_To be done_
Without including any pictures, write out the listing below exactly.

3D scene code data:
[Begin]

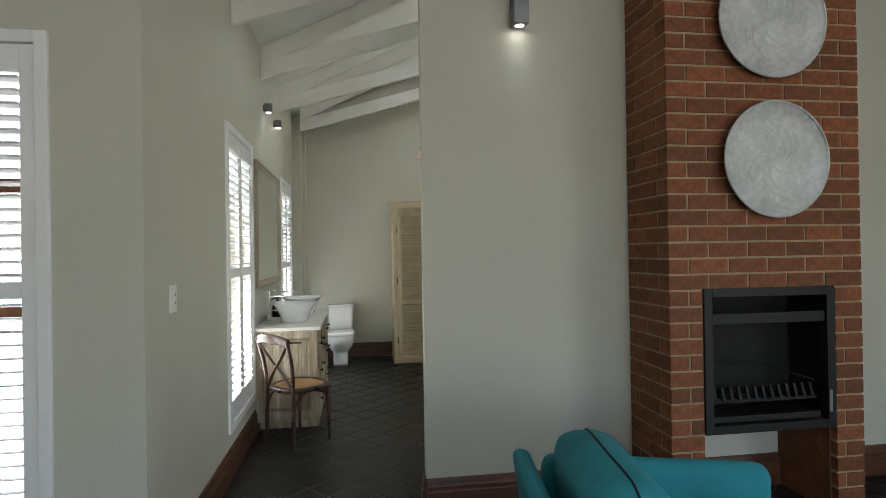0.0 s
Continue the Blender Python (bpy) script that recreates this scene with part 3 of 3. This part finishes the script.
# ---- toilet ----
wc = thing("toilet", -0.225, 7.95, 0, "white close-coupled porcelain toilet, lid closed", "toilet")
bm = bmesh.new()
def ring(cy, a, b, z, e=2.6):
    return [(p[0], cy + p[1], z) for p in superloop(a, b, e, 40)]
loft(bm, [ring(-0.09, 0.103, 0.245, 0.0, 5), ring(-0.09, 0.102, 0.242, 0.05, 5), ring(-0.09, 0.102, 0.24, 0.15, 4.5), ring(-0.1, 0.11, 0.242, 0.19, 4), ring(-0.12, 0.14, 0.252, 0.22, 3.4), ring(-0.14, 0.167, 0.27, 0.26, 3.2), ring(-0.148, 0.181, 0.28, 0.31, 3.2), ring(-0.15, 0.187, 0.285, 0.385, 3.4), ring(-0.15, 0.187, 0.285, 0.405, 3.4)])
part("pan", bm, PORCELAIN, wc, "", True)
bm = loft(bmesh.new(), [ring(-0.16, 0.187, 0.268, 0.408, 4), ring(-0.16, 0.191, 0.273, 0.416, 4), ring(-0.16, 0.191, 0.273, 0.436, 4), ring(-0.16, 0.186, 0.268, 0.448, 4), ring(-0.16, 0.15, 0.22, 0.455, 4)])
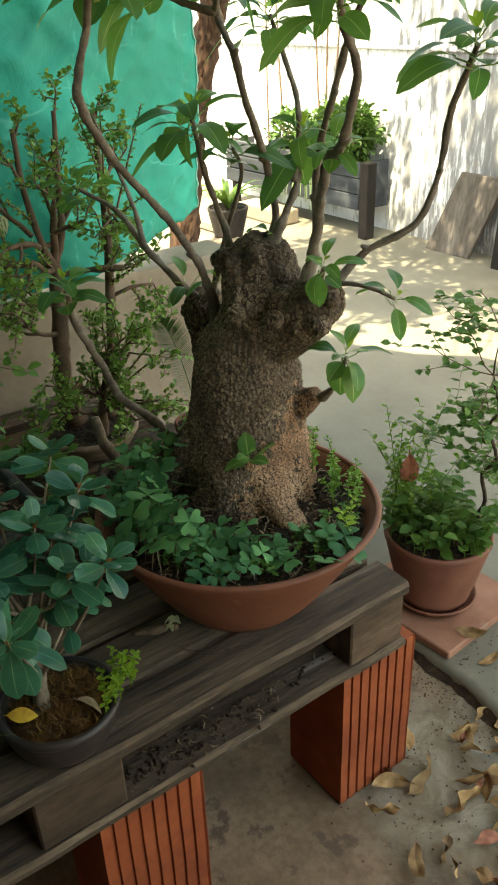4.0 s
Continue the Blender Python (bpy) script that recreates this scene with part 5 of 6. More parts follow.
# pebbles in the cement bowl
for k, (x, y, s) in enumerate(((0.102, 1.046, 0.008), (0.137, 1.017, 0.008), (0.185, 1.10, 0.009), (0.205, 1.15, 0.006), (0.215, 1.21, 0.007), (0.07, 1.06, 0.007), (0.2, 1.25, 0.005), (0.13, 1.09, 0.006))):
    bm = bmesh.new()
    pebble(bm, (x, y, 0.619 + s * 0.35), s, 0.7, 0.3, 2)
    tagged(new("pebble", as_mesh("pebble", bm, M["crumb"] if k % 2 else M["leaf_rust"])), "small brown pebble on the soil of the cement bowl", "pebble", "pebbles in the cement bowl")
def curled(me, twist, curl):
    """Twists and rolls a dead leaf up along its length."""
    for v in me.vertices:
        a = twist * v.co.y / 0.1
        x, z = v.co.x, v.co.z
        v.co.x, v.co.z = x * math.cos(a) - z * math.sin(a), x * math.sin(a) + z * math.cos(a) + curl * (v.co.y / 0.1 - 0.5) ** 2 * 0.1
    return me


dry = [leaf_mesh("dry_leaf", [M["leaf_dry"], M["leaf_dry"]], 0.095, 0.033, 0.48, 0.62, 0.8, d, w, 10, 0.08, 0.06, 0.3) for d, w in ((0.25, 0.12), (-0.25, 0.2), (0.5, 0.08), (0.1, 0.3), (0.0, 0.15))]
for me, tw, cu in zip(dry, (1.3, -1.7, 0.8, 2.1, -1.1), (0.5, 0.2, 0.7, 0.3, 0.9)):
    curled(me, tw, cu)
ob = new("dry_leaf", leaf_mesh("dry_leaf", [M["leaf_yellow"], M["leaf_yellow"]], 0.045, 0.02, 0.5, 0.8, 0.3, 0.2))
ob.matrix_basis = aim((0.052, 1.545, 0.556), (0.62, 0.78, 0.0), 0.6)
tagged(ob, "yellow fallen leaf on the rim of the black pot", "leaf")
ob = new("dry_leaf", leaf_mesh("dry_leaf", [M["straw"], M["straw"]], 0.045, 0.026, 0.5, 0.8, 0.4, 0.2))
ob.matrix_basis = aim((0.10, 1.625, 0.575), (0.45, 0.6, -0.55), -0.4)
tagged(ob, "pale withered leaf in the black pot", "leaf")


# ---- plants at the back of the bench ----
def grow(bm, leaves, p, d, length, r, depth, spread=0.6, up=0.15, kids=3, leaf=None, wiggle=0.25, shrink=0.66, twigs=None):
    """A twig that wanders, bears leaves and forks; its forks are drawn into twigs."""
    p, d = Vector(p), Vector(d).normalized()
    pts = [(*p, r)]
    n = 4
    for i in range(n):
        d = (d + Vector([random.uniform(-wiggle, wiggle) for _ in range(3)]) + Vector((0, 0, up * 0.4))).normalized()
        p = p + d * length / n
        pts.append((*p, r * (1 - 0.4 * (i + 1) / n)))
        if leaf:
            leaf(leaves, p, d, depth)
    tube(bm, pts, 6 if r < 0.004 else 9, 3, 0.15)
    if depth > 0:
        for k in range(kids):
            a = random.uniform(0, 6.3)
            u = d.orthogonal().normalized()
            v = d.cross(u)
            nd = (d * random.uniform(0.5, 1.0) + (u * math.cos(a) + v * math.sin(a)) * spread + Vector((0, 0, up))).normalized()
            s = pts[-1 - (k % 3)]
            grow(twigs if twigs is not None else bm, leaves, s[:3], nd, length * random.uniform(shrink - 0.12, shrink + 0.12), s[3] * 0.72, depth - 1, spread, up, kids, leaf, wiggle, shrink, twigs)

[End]

_Exercise answer_
0.0 s
Continue the Blender Python (bpy) script that recreates this scene with part 3 of 3. This part finishes the script.
# ---- toilet ----
wc = thing("toilet", -0.225, 7.95, 0, "white close-coupled porcelain toilet, lid closed", "toilet")
bm = bmesh.new()
def ring(cy, a, b, z, e=2.6):
    return [(p[0], cy + p[1], z) for p in superloop(a, b, e, 40)]
loft(bm, [ring(-0.09, 0.103, 0.245, 0.0, 5), ring(-0.09, 0.102, 0.242, 0.05, 5), ring(-0.09, 0.102, 0.24, 0.15, 4.5), ring(-0.1, 0.11, 0.242, 0.19, 4), ring(-0.12, 0.14, 0.252, 0.22, 3.4), ring(-0.14, 0.167, 0.27, 0.26, 3.2), ring(-0.148, 0.181, 0.28, 0.31, 3.2), ring(-0.15, 0.187, 0.285, 0.385, 3.4), ring(-0.15, 0.187, 0.285, 0.405, 3.4)])
part("pan", bm, PORCELAIN, wc, "", True)
bm = loft(bmesh.new(), [ring(-0.16, 0.187, 0.268, 0.408, 4), ring(-0.16, 0.191, 0.273, 0.416, 4), ring(-0.16, 0.191, 0.273, 0.436, 4), ring(-0.16, 0.186, 0.268, 0.448, 4), ring(-0.16, 0.15, 0.22, 0.455, 4)])
4.0 s
Continue the Blender Python (bpy) script that recreates this scene with part 5 of 6. More parts follow.
# pebbles in the cement bowl
for k, (x, y, s) in enumerate(((0.102, 1.046, 0.008), (0.137, 1.017, 0.008), (0.185, 1.10, 0.009), (0.205, 1.15, 0.006), (0.215, 1.21, 0.007), (0.07, 1.06, 0.007), (0.2, 1.25, 0.005), (0.13, 1.09, 0.006))):
    bm = bmesh.new()
    pebble(bm, (x, y, 0.619 + s * 0.35), s, 0.7, 0.3, 2)
    tagged(new("pebble", as_mesh("pebble", bm, M["crumb"] if k % 2 else M["leaf_rust"])), "small brown pebble on the soil of the cement bowl", "pebble", "pebbles in the cement bowl")
def curled(me, twist, curl):
    """Twists and rolls a dead leaf up along its length."""
    for v in me.vertices:
        a = twist * v.co.y / 0.1
        x, z = v.co.x, v.co.z
        v.co.x, v.co.z = x * math.cos(a) - z * math.sin(a), x * math.sin(a) + z * math.cos(a) + curl * (v.co.y / 0.1 - 0.5) ** 2 * 0.1
    return me


dry = [leaf_mesh("dry_leaf", [M["leaf_dry"], M["leaf_dry"]], 0.095, 0.033, 0.48, 0.62, 0.8, d, w, 10, 0.08, 0.06, 0.3) for d, w in ((0.25, 0.12), (-0.25, 0.2), (0.5, 0.08), (0.1, 0.3), (0.0, 0.15))]
for me, tw, cu in zip(dry, (1.3, -1.7, 0.8, 2.1, -1.1), (0.5, 0.2, 0.7, 0.3, 0.9)):
    curled(me, tw, cu)
ob = new("dry_leaf", leaf_mesh("dry_leaf", [M["leaf_yellow"], M["leaf_yellow"]], 0.045, 0.02, 0.5, 0.8, 0.3, 0.2))
ob.matrix_basis = aim((0.052, 1.545, 0.556), (0.62, 0.78, 0.0), 0.6)
tagged(ob, "yellow fallen leaf on the rim of the black pot", "leaf")
ob = new("dry_leaf", leaf_mesh("dry_leaf", [M["straw"], M["straw"]], 0.045, 0.026, 0.5, 0.8, 0.4, 0.2))
ob.matrix_basis = aim((0.10, 1.625, 0.575), (0.45, 0.6, -0.55), -0.4)
tagged(ob, "pale withered leaf in the black pot", "leaf")


# ---- plants at the back of the bench ----
def grow(bm, leaves, p, d, length, r, depth, spread=0.6, up=0.15, kids=3, leaf=None, wiggle=0.25, shrink=0.66, twigs=None):
    """A twig that wanders, bears leaves and forks; its forks are drawn into twigs."""
    p, d = Vector(p), Vector(d).normalized()
    pts = [(*p, r)]
    n = 4
    for i in range(n):
        d = (d + Vector([random.uniform(-wiggle, wiggle) for _ in range(3)]) + Vector((0, 0, up * 0.4))).normalized()
        p = p + d * length / n
        pts.append((*p, r * (1 - 0.4 * (i + 1) / n)))
        if leaf:
            leaf(leaves, p, d, depth)
    tube(bm, pts, 6 if r < 0.004 else 9, 3, 0.15)
    if depth > 0:
        for k in range(kids):
            a = random.uniform(0, 6.3)
            u = d.orthogonal().normalized()
            v = d.cross(u)
            nd = (d * random.uniform(0.5, 1.0) + (u * math.cos(a) + v * math.sin(a)) * spread + Vector((0, 0, up))).normalized()
            s = pts[-1 - (k % 3)]
            grow(twigs if twigs is not None else bm, leaves, s[:3], nd, length * random.uniform(shrink - 0.12, shrink + 0.12), s[3] * 0.72, depth - 1, spread, up, kids, leaf, wiggle, shrink, twigs)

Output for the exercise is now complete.